One shot of the Pfizer vaccine gives inadequate protection to cancer sufferers, new research suggests.
Scientists said the current strategy of delaying the second dose of the Pfizer vaccine must be urgently reviewed for cancer patients in light of the findings.
A study from King's College London and the Francis Crick Institute - which has not yet been peer-reviewed - found that three weeks after the first jab, antibody responses were found in 39 per cent of people with solid cancers and 13 per cent of people with blood cancer.
This compared with 97 per cent of people with no cancer, according to the research on 205 people, who comprised 151 with cancer and 54 healthy controls.
Cancer patients given a second dose of the vaccine three weeks after the first - as recommended by Pfizer - had a much better immune response, with 95 per cent of those with solid tumours showing detectable antibodies.
The team said leaving up to a 12-week gap between doses - as is currently happening in the UK - is leaving cancer patients vulnerable to serious Covid-19.
However, Cancer Research UK said the study was relatively small and people should continue to follow the advice of their doctors.
Dr Sheeba Irshad, senior clinical lecturer from King's College London, said: "Our data provides the first real-world evidence of immune efficacy following one dose of the Pfizer vaccine in immunocompromised patient populations.
"We show that following first dose, most solid and haematological (blood) cancer patients remained immunologically unprotected up until at least five weeks following primary injection; but this poor one-dose efficacy can be rescued with an early booster (second dose) at day 21.
"Based on our findings, we would recommend an urgent review of the vaccine strategy for clinically extremely vulnerable groups.
"Until then, it is important that cancer patients continue to observe all public health measures in place such as social distancing and shielding when attending hospitals, even after vaccination."
Professor Adrian Hayday, from King's College London and the Francis Crick Institute, said: "The vaccine is very impressive in its impact on healthy individuals and our study shows that it can clearly bring immense benefit to cancer patients too, but in most cases this is only after boosting.
"Cancer patients should be vaccinated and boosted quickly and their responses, particularly those of blood cancer patients, should be intensively monitored so that those who mix with family, friends and carers can be confident of their environment."
Martin Ledwick, head information nurse at Cancer Research UK, said: "This is an interesting study and it's important to assess how cancer patients are responding to the vaccines being rolled out.
"But at this stage, we are looking at data that hasn't been peer-reviewed, where other experts in the field would flag errors and limitations within the results.

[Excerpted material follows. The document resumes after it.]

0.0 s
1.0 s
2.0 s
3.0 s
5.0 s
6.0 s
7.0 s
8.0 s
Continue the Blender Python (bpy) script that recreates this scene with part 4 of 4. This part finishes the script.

"The numbers of patients looked at in the study are also relatively small, particularly for those with blood cancers.
"We know that this information could be worrying, but anyone undergoing cancer treatment should continue to follow the advice of their doctors, and we encourage all who can to take up the vaccine."
Dr Simon Vincent, director of research, support and influencing at Breast Cancer Now, who supported the study, said: "Worryingly, this study suggests that people affected by cancer, including breast cancer, get little protection against the virus when they only receive a single dose of the Pfizer Covid-19 vaccine and then do not receive their vaccine boost in the following three weeks.
"In contrast, the study identifies that when patients received a second dose of the vaccine within three weeks, they had significantly improved immune response and protection against coronavirus.
"In light of these findings we are calling on the Joint Committee on Vaccination and Immunisation to urgently review the evidence presented in this study, and to consider adapting its strategy to ensure that people who may benefit from this approach, including those with breast cancer, receive both the first and second dose of the Pfizer Covid-19 vaccine within a three-week timeframe to minimise their risk of both contracting and becoming seriously ill with coronavirus."
A Department of Health and Social Care spokesman said: "We are focused on saving lives and the antibody response is only part of the protection provided by the vaccine.
"The independent Joint Committee on Vaccination and Immunisation, which advises Government on vaccine use and prioritisation, regularly reviews data and evidence on vaccine efficacy and effectiveness."